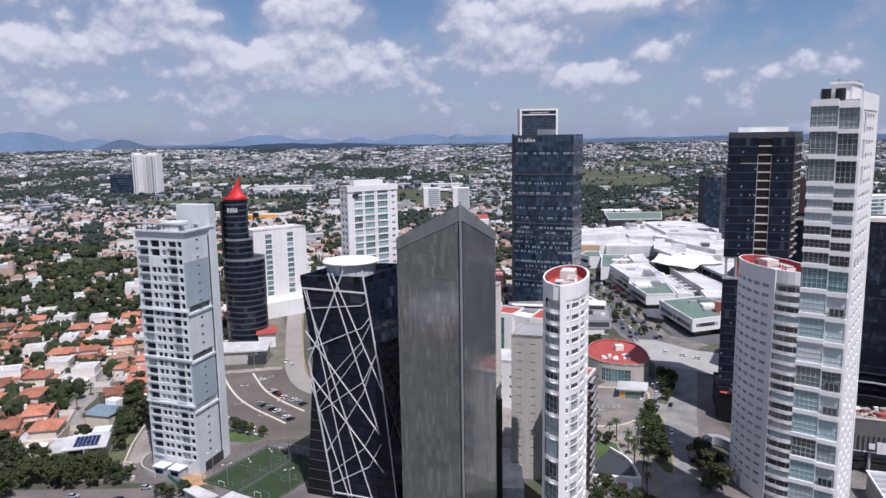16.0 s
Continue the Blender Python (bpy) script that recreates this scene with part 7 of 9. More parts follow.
# the great hall behind, stepped roofs and long white fronts
_b = shop_hall([(62, 770), (64, 762), (84, 755), (90, 700), (122, 680), (176, 700), (200, 860), (150, 940), (66, 900)], 16.5, MALL_ROOF, "vast white roofs of the shopping centre", False)
prism_part("front_range", [(30, 753), (84, 748), (86, 772), (30, 772)], 0, 16, MALL_ROOF, _b)
for _p, _t in (([(88, 786), (100, 754), (112, 752), (104, 790)], 21), ([(70, 720), (76, 684), (84, 690), (98, 756), (84, 770)], 17.5), ([(66, 800), (104, 784), (108, 896), (66, 880)], 19.5), ([(108, 896), (106, 800), (160, 780), (172, 872), (158, 905)], 22.5), ([(100, 752), (120, 690), (150, 700), (140, 770), (110, 790)], 20)):
    prism_part("roof_volume", _p, 15.5, _t, MALL_ROOF, _b)
    _m = bmesh.new()
    rim(_m, _p, _t - 0.2, _t + 0.7, 0.5)
    part("parapet", _m, WHITE, _b)
random.seed(77)
for _i in range(22):
    _x, _y = random.uniform(70, 160), random.uniform(705, 890)
    _w, _l = random.uniform(4, 13), random.uniform(2, 5)
    prism_part("roof_unit", [(_x, _y), (_x + _w, _y - _w * 0.25), (_x + _w + _l * 0.25, _y - _w * 0.25 + _l), (_x + _l * 0.25, _y + _l)], 16.5, 22.9 + random.uniform(0.3, 1.6), (WHITE, GREY, SLATE, CREAM, MALL_ROOF)[_i % 5], _b)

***

WHAT IS EXPECTED:
Copy out all the data without changing anything, and drop the pictures.

RESULT:
16.0 s
Continue the Blender Python (bpy) script that recreates this scene with part 7 of 9. More parts follow.
# the great hall behind, stepped roofs and long white fronts
_b = shop_hall([(62, 770), (64, 762), (84, 755), (90, 700), (122, 680), (176, 700), (200, 860), (150, 940), (66, 900)], 16.5, MALL_ROOF, "vast white roofs of the shopping centre", False)
prism_part("front_range", [(30, 753), (84, 748), (86, 772), (30, 772)], 0, 16, MALL_ROOF, _b)
for _p, _t in (([(88, 786), (100, 754), (112, 752), (104, 790)], 21), ([(70, 720), (76, 684), (84, 690), (98, 756), (84, 770)], 17.5), ([(66, 800), (104, 784), (108, 896), (66, 880)], 19.5), ([(108, 896), (106, 800), (160, 780), (172, 872), (158, 905)], 22.5), ([(100, 752), (120, 690), (150, 700), (140, 770), (110, 790)], 20)):
    prism_part("roof_volume", _p, 15.5, _t, MALL_ROOF, _b)
    _m = bmesh.new()
    rim(_m, _p, _t - 0.2, _t + 0.7, 0.5)
    part("parapet", _m, WHITE, _b)
random.seed(77)
for _i in range(22):
    _x, _y = random.uniform(70, 160), random.uniform(705, 890)
    _w, _l = random.uniform(4, 13), random.uniform(2, 5)
    prism_part("roof_unit", [(_x, _y), (_x + _w, _y - _w * 0.25), (_x + _w + _l * 0.25, _y - _w * 0.25 + _l), (_x + _l * 0.25, _y + _l)], 16.5, 22.9 + random.uniform(0.3, 1.6), (WHITE, GREY, SLATE, CREAM, MALL_ROOF)[_i % 5], _b)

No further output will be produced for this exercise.